Rodolfo logró que le prestaran atención, por ejemplo: como resultado de este episodio el gobierno dio marcha atrás con la infame exigencia que obligaba a viudos y viudas a probar el fallecimiento del partenaire, medida que -tal como tantas otras que afectan a los jubilados y a los trabajadores en general- causó innumerables trastornos, además de ansiedad y perplejidad entre nuestra gente anciana. 
El acto de Roberto pone al desnudo las nefastas consecuencias de la denominada posverdad: ese tóxico discursivo por el cual la articulación entre la palabra y los hechos se desvanece conforme quienes detentan el poder, lejos de acusar recibo del dolor por las decisiones oficiales, actúan una falsa preocupación. De esta manera, conforme se vacía el diálogo, quien demanda atención se ve arrojado a una angustia infinita, resultado de que las vías civilizadas para abordar el conflicto caen inhibidas ante la irónica mueca del cinismo. 
“Les deseo felicidad” decía Mauricio Macri a la primera tanda de trabajadores despedidos no bien asumió el poder. Nunca tan oportuna aquella afirmación según la cual: el Otro no existe. Es que si la lengua no hace lugar a la demanda, las palabras se mueren de sin sentido. “Quiero que me presten atención”, dijo Roberto, antes de jalar el gatillo. La referencia a la angustia no es caprichosa, por ser lo que -según Lacan–: “no engaña”, la angustia se constituye como el nexo entre las palabras y el cuerpo. No por nada el tristemente famoso “ataque de pánico” encabeza una pesada lista de males cuya nota distintiva es la incapacidad para poner en palabras los dolores del alma. 

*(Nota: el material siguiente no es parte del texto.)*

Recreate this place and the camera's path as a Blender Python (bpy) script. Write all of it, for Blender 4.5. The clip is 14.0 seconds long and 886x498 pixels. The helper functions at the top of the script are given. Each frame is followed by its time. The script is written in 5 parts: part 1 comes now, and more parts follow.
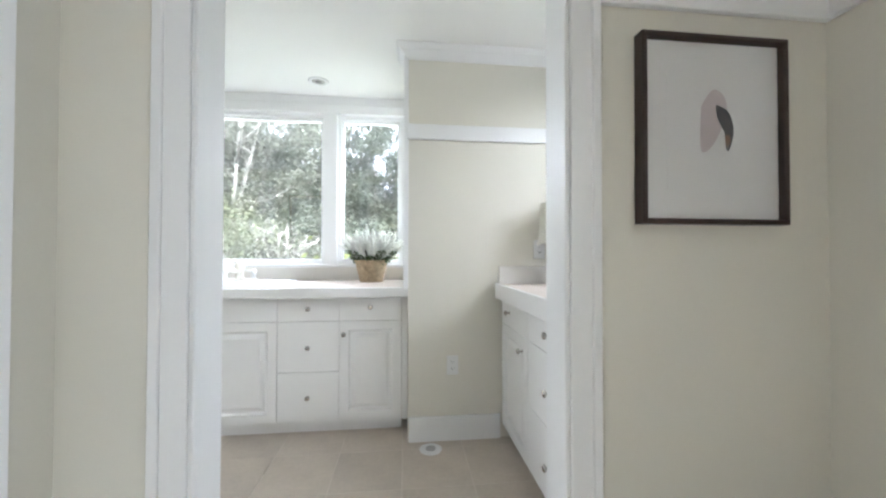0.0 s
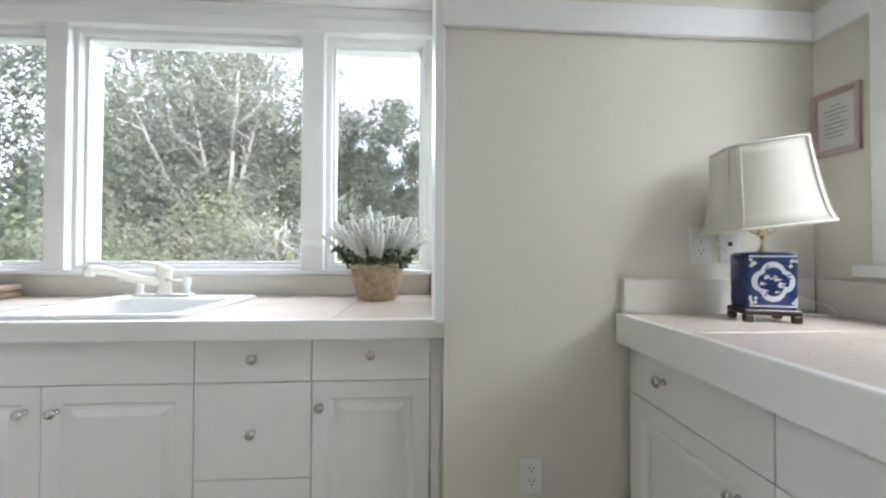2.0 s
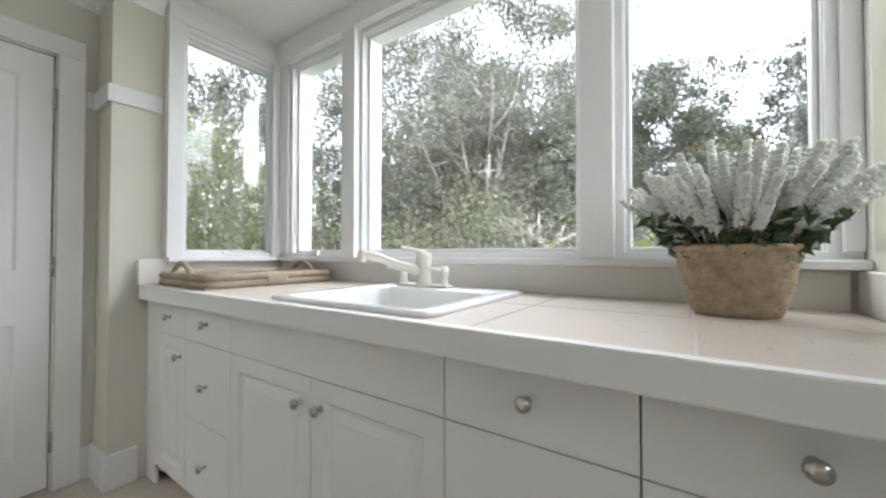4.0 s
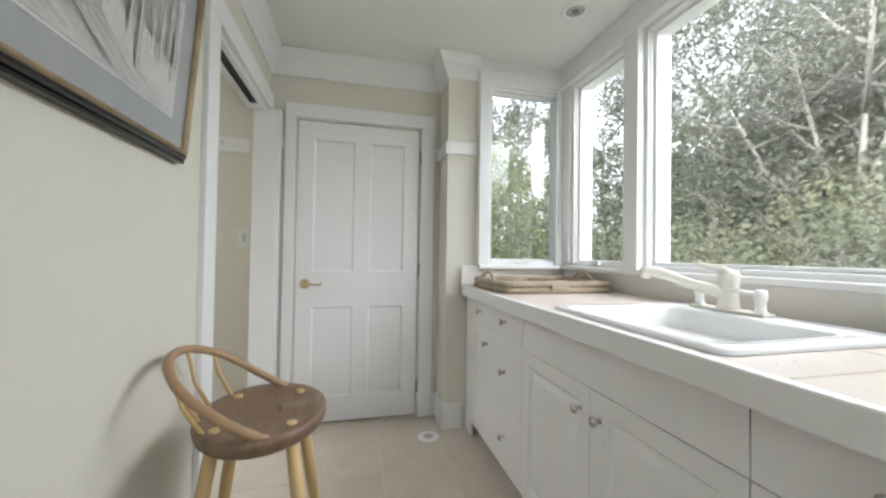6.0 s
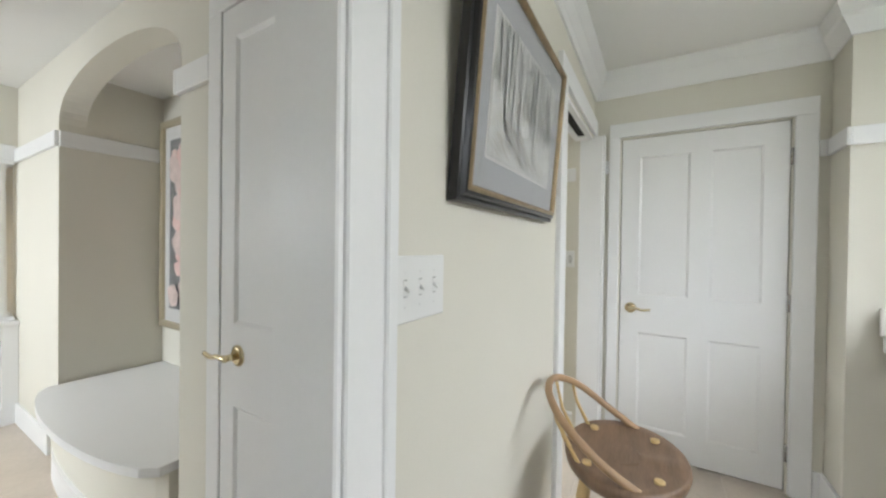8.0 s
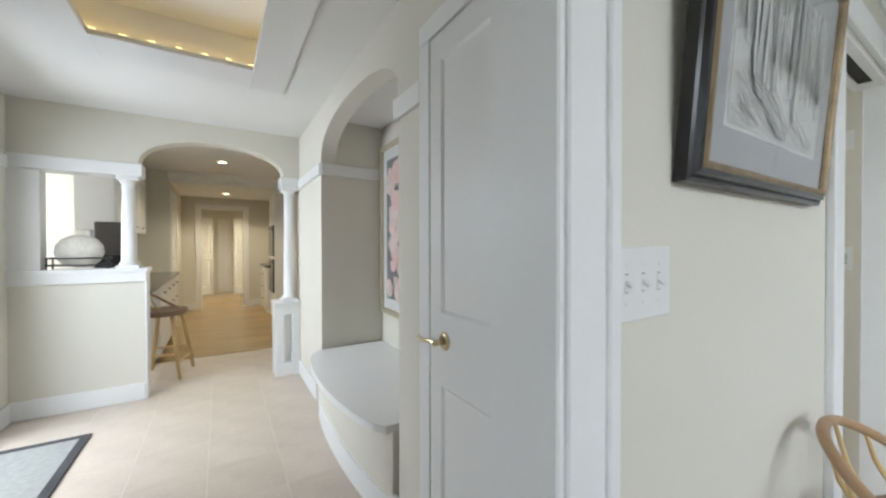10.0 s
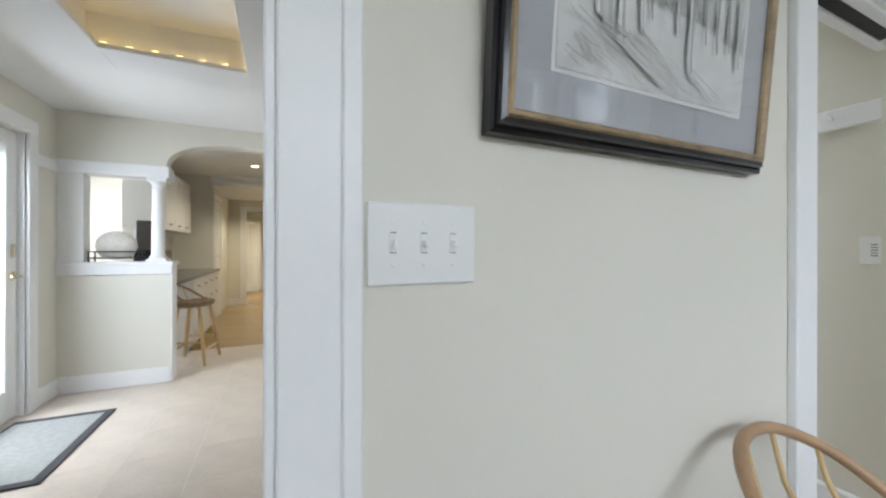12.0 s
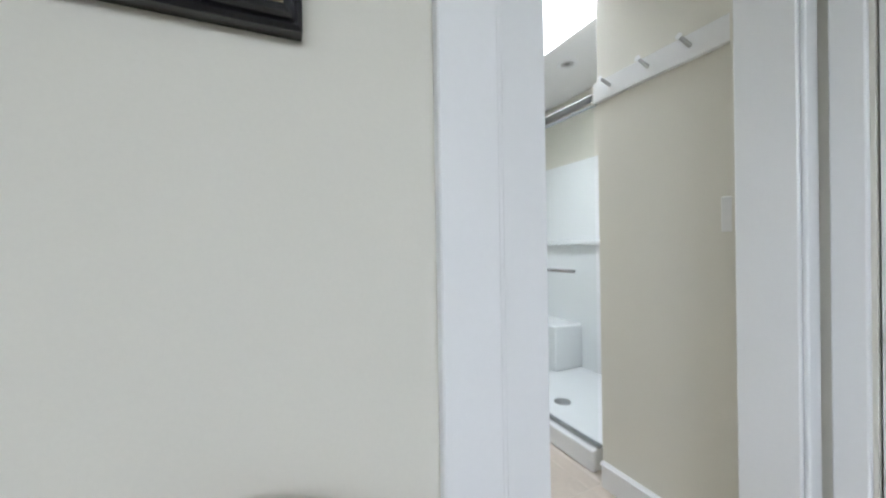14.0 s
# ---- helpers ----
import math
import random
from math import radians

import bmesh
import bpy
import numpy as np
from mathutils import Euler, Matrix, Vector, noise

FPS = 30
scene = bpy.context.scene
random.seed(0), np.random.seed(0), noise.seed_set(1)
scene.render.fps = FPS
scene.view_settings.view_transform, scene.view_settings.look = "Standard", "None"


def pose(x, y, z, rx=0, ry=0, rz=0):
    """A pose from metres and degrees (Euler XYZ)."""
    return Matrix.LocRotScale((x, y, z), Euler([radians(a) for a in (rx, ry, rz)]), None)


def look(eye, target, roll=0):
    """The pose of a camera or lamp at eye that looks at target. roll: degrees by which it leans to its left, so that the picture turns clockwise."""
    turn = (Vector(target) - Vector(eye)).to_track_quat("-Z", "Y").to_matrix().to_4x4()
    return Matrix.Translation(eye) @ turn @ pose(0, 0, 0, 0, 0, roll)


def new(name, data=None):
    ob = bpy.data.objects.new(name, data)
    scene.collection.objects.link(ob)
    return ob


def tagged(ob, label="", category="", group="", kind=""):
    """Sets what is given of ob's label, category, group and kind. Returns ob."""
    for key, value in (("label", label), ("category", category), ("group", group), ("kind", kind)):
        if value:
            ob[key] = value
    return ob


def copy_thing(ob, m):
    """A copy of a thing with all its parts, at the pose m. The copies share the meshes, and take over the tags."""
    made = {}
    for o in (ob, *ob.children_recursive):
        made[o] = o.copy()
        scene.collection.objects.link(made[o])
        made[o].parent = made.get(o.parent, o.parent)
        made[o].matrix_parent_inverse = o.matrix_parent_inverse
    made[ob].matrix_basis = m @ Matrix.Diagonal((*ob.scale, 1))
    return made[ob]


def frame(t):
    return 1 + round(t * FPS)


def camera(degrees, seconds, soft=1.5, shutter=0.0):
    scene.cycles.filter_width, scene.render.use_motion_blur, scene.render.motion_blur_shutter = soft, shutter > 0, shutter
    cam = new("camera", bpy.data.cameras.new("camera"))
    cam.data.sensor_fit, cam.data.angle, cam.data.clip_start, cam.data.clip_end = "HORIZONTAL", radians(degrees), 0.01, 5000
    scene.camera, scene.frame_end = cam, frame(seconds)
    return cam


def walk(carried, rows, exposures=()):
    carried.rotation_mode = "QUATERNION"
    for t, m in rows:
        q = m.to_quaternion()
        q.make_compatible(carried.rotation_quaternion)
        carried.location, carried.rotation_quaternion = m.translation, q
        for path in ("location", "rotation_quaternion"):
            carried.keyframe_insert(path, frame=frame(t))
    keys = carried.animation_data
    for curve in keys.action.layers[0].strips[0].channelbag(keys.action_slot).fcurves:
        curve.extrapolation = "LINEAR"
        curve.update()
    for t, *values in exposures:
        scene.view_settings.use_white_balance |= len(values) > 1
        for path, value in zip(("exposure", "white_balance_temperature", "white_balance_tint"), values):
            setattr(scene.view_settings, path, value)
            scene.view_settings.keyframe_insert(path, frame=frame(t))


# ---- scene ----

La posverdad tiene raíces más nobles que su nefasto y actual formato. En las postrimerías de la Edad Media, la “querella de los universales” enfrentó a quienes sostenían, tal como dice Borges, que: “el nombre es arquetipo de la Cosa, en las letras de la palabra ´rosa´ está la rosa y todo el Nilo en la palabra Nilo”(1), y a los que en cambio postulaban que una palabra no es más que un soplo en la voz. Sucede que autores como Richard Rorty -cumbre del actual pragmatismo norteamericano- se inclinaron por un nominalismo extremo cuyas derivaciones hacen tambalear la capacidad referencial del lenguaje. Confunden el real de las cosas con la estructura de ficción propia de la verdad hecha de palabras. 

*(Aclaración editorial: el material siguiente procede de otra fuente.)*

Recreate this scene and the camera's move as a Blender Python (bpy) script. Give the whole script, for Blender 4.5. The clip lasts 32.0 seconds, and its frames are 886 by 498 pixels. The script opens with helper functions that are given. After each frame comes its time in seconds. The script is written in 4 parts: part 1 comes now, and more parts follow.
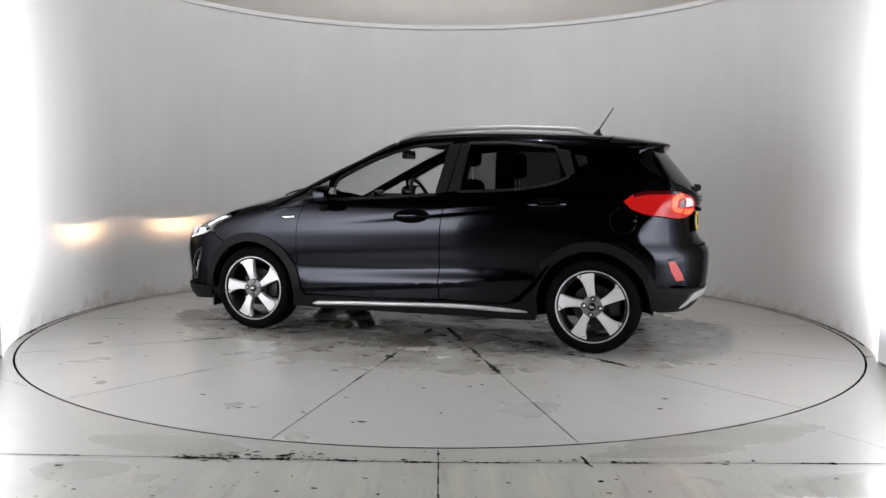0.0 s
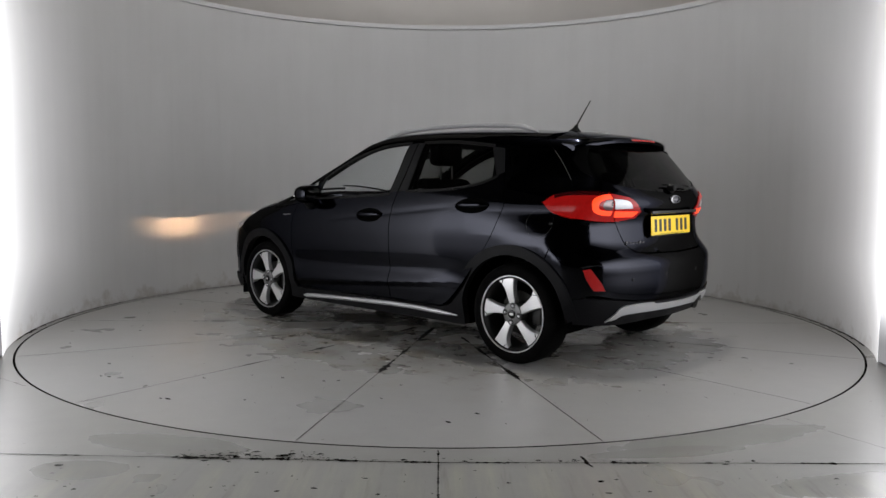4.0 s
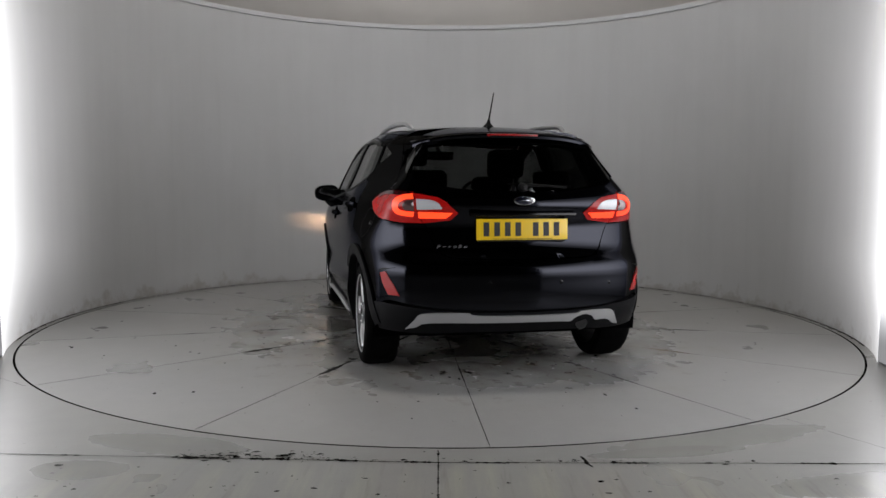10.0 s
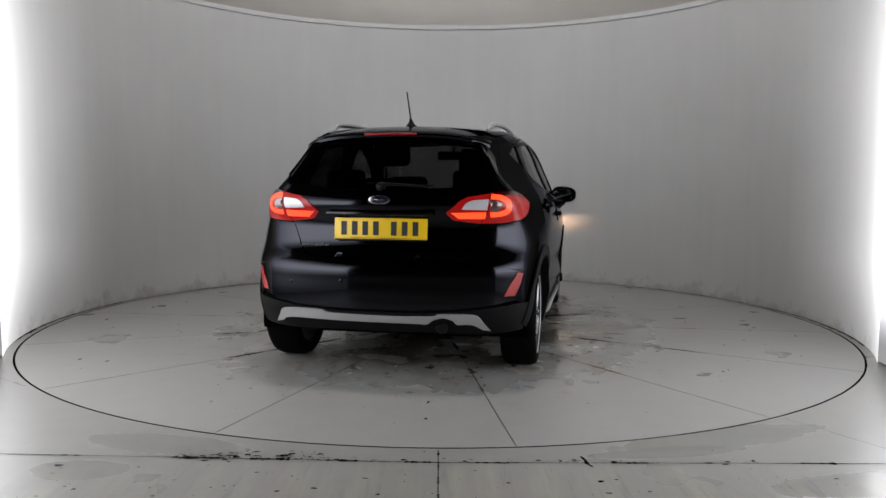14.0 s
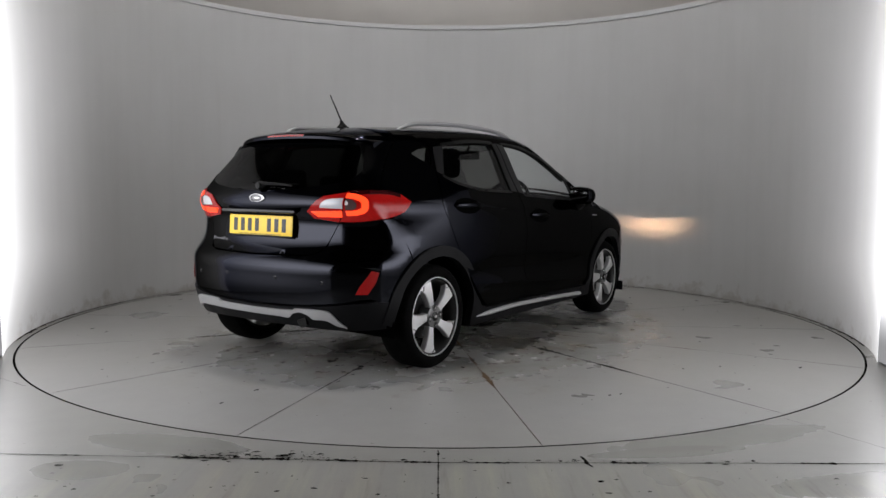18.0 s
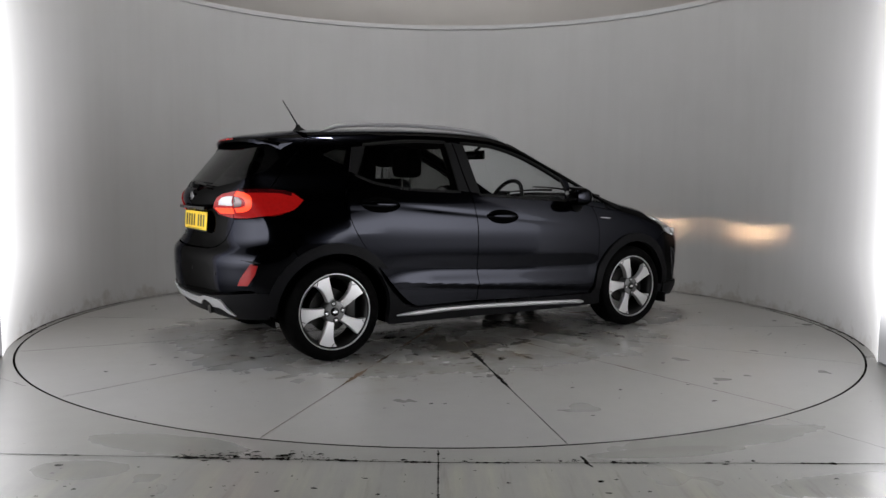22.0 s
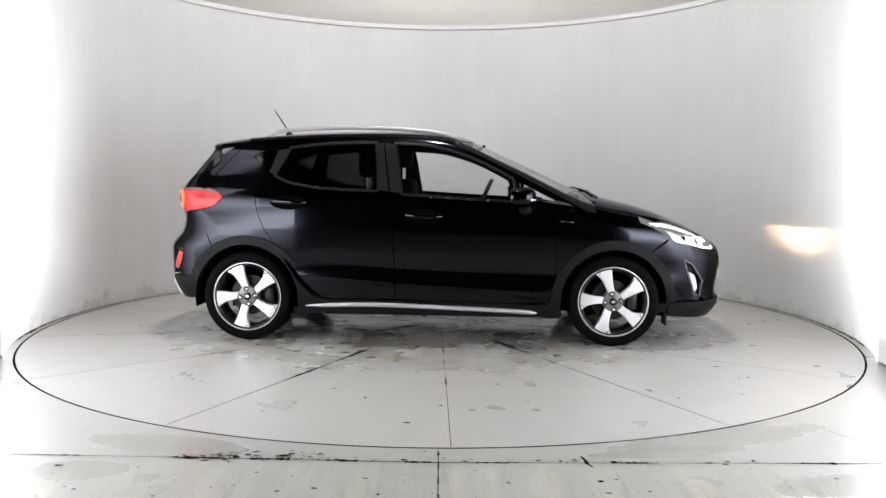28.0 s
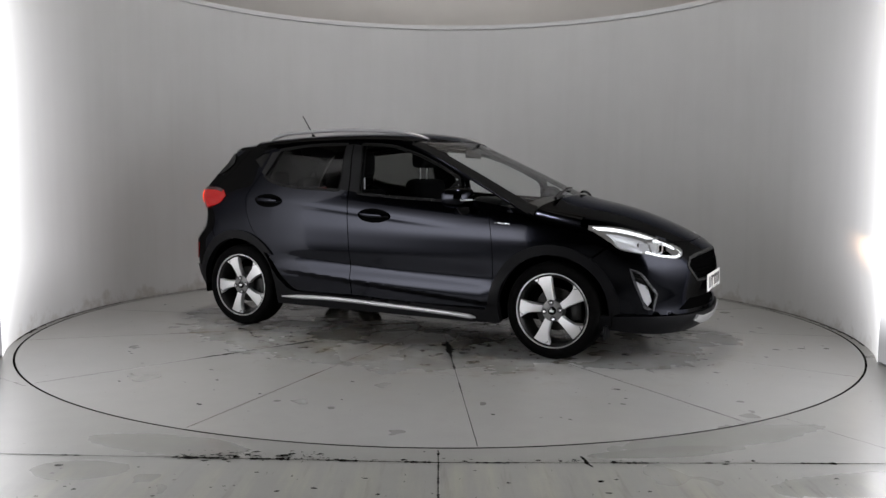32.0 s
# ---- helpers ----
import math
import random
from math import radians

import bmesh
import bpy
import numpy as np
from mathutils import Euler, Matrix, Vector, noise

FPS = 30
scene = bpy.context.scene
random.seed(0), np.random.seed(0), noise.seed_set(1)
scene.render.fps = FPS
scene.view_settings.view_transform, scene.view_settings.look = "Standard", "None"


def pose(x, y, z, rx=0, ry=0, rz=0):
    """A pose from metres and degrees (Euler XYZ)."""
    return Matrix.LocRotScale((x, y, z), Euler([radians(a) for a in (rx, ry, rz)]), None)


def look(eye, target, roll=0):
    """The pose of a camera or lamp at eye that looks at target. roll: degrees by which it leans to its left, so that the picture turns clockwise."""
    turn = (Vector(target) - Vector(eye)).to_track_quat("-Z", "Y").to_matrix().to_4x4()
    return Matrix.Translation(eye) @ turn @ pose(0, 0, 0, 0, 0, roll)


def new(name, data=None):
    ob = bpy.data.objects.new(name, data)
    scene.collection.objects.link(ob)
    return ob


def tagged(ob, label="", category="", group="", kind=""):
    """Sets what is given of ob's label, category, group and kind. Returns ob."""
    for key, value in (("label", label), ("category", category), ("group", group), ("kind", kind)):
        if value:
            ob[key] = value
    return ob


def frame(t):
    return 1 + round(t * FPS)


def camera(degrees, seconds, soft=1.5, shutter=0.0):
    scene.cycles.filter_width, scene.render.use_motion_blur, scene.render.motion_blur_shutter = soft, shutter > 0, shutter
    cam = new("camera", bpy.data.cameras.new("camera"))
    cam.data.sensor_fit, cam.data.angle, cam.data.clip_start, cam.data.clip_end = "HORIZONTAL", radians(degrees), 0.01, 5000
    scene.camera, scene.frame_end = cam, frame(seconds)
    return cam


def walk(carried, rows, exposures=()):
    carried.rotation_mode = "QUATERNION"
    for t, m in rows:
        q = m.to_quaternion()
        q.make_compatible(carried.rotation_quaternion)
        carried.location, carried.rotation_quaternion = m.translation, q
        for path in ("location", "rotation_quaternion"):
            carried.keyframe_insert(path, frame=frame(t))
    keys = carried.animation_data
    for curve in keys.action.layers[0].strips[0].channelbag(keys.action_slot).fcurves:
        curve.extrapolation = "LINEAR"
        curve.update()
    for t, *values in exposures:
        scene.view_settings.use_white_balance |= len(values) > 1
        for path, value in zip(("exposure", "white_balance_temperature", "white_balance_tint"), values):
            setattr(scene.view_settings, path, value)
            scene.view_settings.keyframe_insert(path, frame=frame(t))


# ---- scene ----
cam = camera(58.66, 32.0)
EYE = (0.0151, -6.1335, 1.0972)
STAND = look(EYE, (0.0127, 3.8306, 0.2504), 0.38)
EXPOSURES = [(0, 0.84), (1, 0.48), (2, 0.06), (3, 0.0), (6, 0.06), (7, 0.06), (9, 0.05), (10, -0.02), (11, -0.03), (13, 0.19), (14, 0.21), (17, 0.06), (20, 0.06), (22, 0.06), (23, 0.08), (24, 0.13), (25, 0.50), (28, 1.36), (29, 1.32), (30, 1.12), (31, 0.66), (32, 0.21)]
walk(cam, [(0, STAND), (32, STAND)], EXPOSURES)

# ---- light ----
sky = bpy.data.worlds.new("world")
scene.world = sky
sky.use_nodes = True
sky.node_tree.nodes["Background"].inputs[0].default_value = (.01, .01, .011, 1)
sky.node_tree.nodes["Background"].inputs[1].default_value = 0.3


# ---- materials ----
def material(name, color, rough=.5, metal=0.0, **more):
    m = bpy.data.materials.new(name)
    m.use_nodes = True
    b = m.node_tree.nodes["Principled BSDF"]
    b.inputs["Base Color"].default_value = (*color, 1)
    b.inputs["Roughness"].default_value = rough
    b.inputs["Metallic"].default_value = metal
    for key, value in more.items():
        b.inputs[key.replace("_", " ")].default_value = value
    return m


def node(m, kind, **sets):
    n = m.node_tree.nodes.new(kind)
    for key, value in sets.items():
        if key in ("data_type", "blend_type", "feature", "noise_dimensions", "operation", "wave_type", "bands_direction"):
            if key == "data_type": n.data_type = value
            elif key == "blend_type": n.blend_type = value
            elif key == "feature": n.feature = value
            elif key == "operation": n.operation = value
        else:
            n.inputs[key.replace("_", " ")].default_value = value
    return n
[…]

La consecuencia política de esta perspectiva es el denominado pacto de los ironistas liberales. Dice Rorty: “Ironista designa a esas personas que reconocen la contingencia de sus creencias y de sus deseos más fundamentales: personas lo bastante historicistas y nominalistas para haber abandonado la idea de que esas creencias y esos deseos fundamentales remiten a algo más allá del tiempo y del azar. 
Para el ironista liberal no hay respuesta alguna a la pregunta ¿Por qué no ser cruel?, ni hay ningún apoyo teórico que no sea circular de la creencia de que la crueldad es horrible...”(2) El uso perverso de esta perspectiva es el que permite -tal como lo ha formulado Durán Barba- que “el hambre es un mito”, en virtud de que el dolor de un cuerpo puede no remitir más que a meras creencias de su ocupante. 
Esta escisión entre el referente y la palabra, entre las cosas y su semblante, entre el cuerpo y el lenguaje, constituye la condición para que el único real admitido con que sostener una convivencia civilizada sean los mapas que aportan las neurociencias (previa “interpretación” del observador, obvio). Por ejemplo, la zona de tolerancia del cerebro, tal como mostraba hace un tiempo un spot de la televisión pública. Se trata de una ingeniería lingüística al servicio de enmascarar la déspota ley del mercado.

(*) Psicoanalista.
(1) Jorge Luis Borges, El Golem, en Obras Completas, tomo II, Barcelona, María Kodama y Emecé Editores, 1989.
(2) Rorty, Richard, “Contingencia, ironía y solidaridad”, Paidós, Barcelona, 1996.